Blue-chip earnings remain strong
Despite a disappointing economy, profits for the S&P 500 are robust. The big winners: Burlington Northern and Texas Instruments.
NEW YORK (Money) -- Friday's preliminary report on gross domestic product showed growth at an annual rate of only 1.6 percent. That was disappointing - most economists were expecting around 2 percent.
Other statistics confirm that the economic slowdown is sharper than expected. New home prices dropped nearly 10 percent in September, compared with a year earlier, the biggest drop in 35 years.
Nonetheless, earnings for blue-chip companies have been coming in even better than expected. More than half of the S&P 500 have reported results for the third quarter. So far, there are four times as many positive surprises as negative ones, and earnings for the typical blue chip are up more than 12 percent, according to Zacks Investment Research.
There are several reasons that profits at the largest corporations are holding up better than the overall economy. Cost-cutting efforts have improved profit margins at some companies. Inflation is easing. In addition, cash-rich corporations are using their extra money to repurchase shares, which increases earnings for stocks that are underpriced.
Sixteen of the Sivy 70 have reported quarterly results over the past six trading days. Here's a quick look at their results, adjusted for any one-time events or other special factors:
Amgen's (Charts) earnings were up a robust 22 percent, thanks in large part to the success of anemia drug Aranesp. But analysts caution that some hard-to-replace products will lose patent protection over the next six years.
DuPont (Charts) reported a 48 percent rise in earnings per share, after recovering from most of the effects of Hurricane Katrina. The company sees a continuation of solid results going into next year.
Fortune Brands (Charts) reported a 64 percent profit gain on a 23 percent gain in revenues, chiefly because of recent acquisitions.
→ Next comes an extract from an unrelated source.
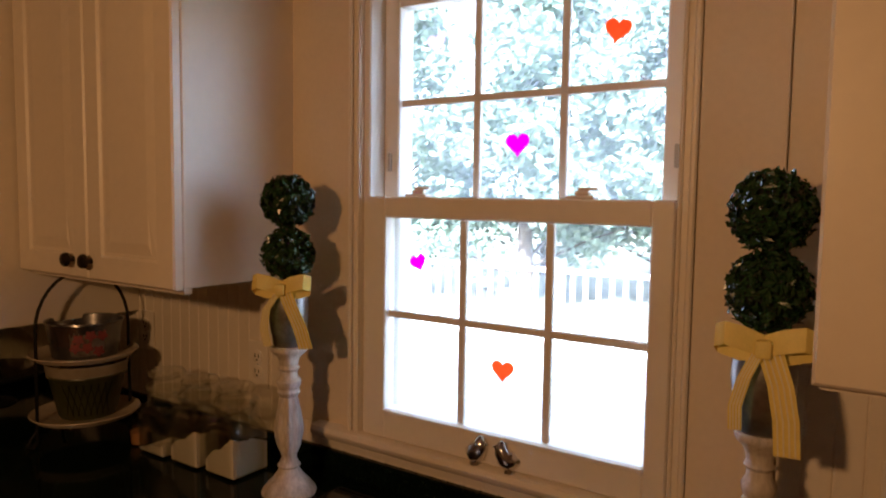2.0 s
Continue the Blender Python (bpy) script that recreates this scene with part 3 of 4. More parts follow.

Results were a tad below projections, but analysts still like the consumer brands conglomerate.
T. Rowe Price (Charts) reported only a single-digit gain in earnings because costs rose faster than revenues. Nonetheless, S&P upgraded the stock to a buy on expectations that business would continue to be strong next year.
Boeing (Charts) suffered a 31 percent drop in earnings because of unexpectedly high costs for a new airplane. Boeing's chief rival Airbus is having even bigger problems with its new plane, however, and Boeing remains optimistic about long-term success.